Ich meine, der Gesetzgeber sollte sich von der Vorstellung von Prostitution im Angestelltenverhältnis verabschieden und Sexarbeit als freiberufliche oder sonstige selbstständige Tätigkeit anerkennen. Es handelt sich um eine höchstpersönliche Leistung und jede Art von Weisungsrecht des Bordellbetriebs kann eine Einschränkung der sexuellen Selbstbestimmung bedeuten – da bin ich mit der konservativen Kritik ausnahmsweise d’accord . Kein Bordellbetreiber stellt jemanden ein, dessen Tätigkeit er oder sie in keiner Weise bestimmen kann. Das Prostitutionsgesetz akzeptiert derzeit ein eingeschränktes Weisungsrecht, das sich letztlich nicht als praktikabel erwiesen hat.
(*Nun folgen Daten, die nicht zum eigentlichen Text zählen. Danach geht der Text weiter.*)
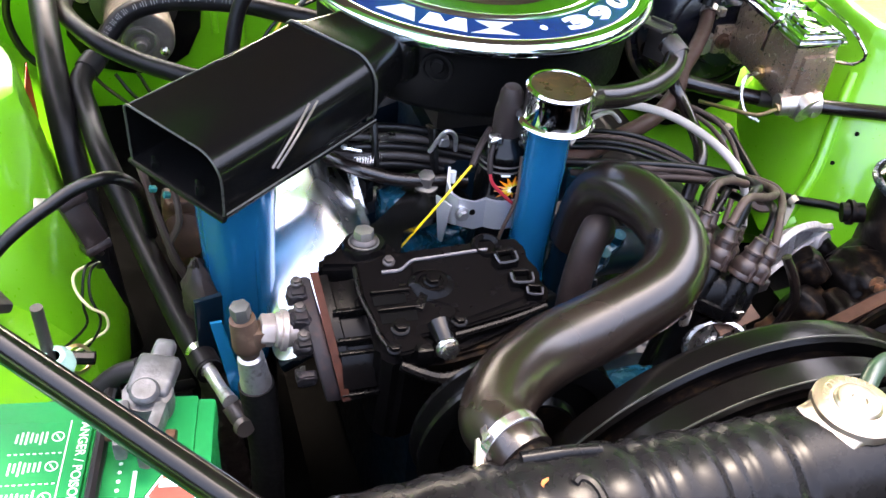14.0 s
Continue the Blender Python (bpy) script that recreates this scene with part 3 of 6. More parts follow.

Wenn Prostitution als freier Beruf oder sonstige selbstständige Tätigkeit definiert wird – das ließe sich durch Ergänzungen von bestehenden Vorschriften im Steuer- und Gewerberecht festlegen – können Prostituierte sich auch als Freiberuflerinnen versichern und wie Freiberufler Einkommensteuer bezahlen. Damit wäre ein weiteres Problem vom Tisch: In München zum Beispiel wird vermutet, dass Sexarbeiterinnen generell sozialversicherungspflichtig angestellt sind, mit der Folge, dass Bordelle mit Nachforderungen für Sozialabgaben und Lohnsteuer in massive finanzielle Schwierigkeiten gebracht werden. In Nürnberg geht man schon von der Selbstständigkeit der Frauen aus und in Berlin ebenfalls. Dieser Zustand ist ungerecht.